I’ve previously argued that comedy works best if it is programmed to attract return business, not if it is booked to minimise walk-outs and refunds.  Giving the audience something with no flavour or fibre will not make them a better comedy audience. Bland ‘going through the motion’ acts make it hard for new comedians trying to carve their own original stage presence.

There is a reason why they don’t programme Two Pints Of Lager next to The Office even though both are comedies and equally as popular. Two Pints Of Larger works best for people who want their own values unchallenged, The Office invented a unique experience. Which will be remembered more? Workmanlike journeymen create an environment where Two Pints of Lager is encouraged. And surely no one thinks that is a good thing?

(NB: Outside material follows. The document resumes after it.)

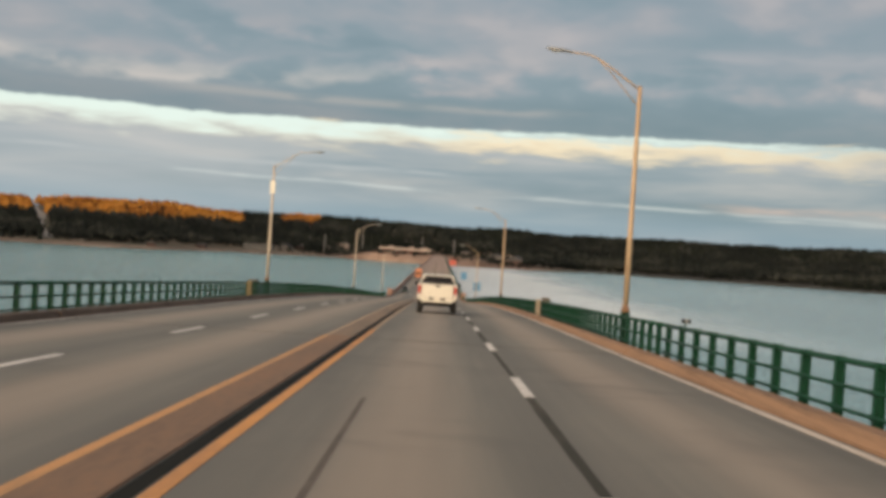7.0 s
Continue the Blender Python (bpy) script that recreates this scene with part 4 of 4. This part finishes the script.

Financial success is no measure of how funny a comedian is. I’ve seen well-paid acts behave incredibly unprofessionally both on and off stage. Turning up unforgivably late or not at all, losing rooms that were clearly up for it through spiteful aggression. If after all your years on the circuit you hate and disrespect comedy so much, why not make room for us newer acts who fuck up as often as you, but at least feel it when we do. Sure new acts die, lose rooms by lack of confidence or ill-judged jokes but that has to be more exciting to watch than a human dictaphone being left play for 20 minutes only pausing to deal with a heckle with an ‘After you finish your helicopter whispering course I’ll come down to the brothel and remember my first beer’ putdown. Especially not after Hack McStandard opened with it while you were using it at the other club down the road.

‘Amateur’ is the best term for the best comedians, in the true sense of doing it for love. I love big room comedy, I want to be part of it. And now it has started paying, after four years, I love it even more. People who are bad at it – both the new chancers and the old hacks – need to look into their hearts and realise they generally do not have that love and therefore are not true comedians.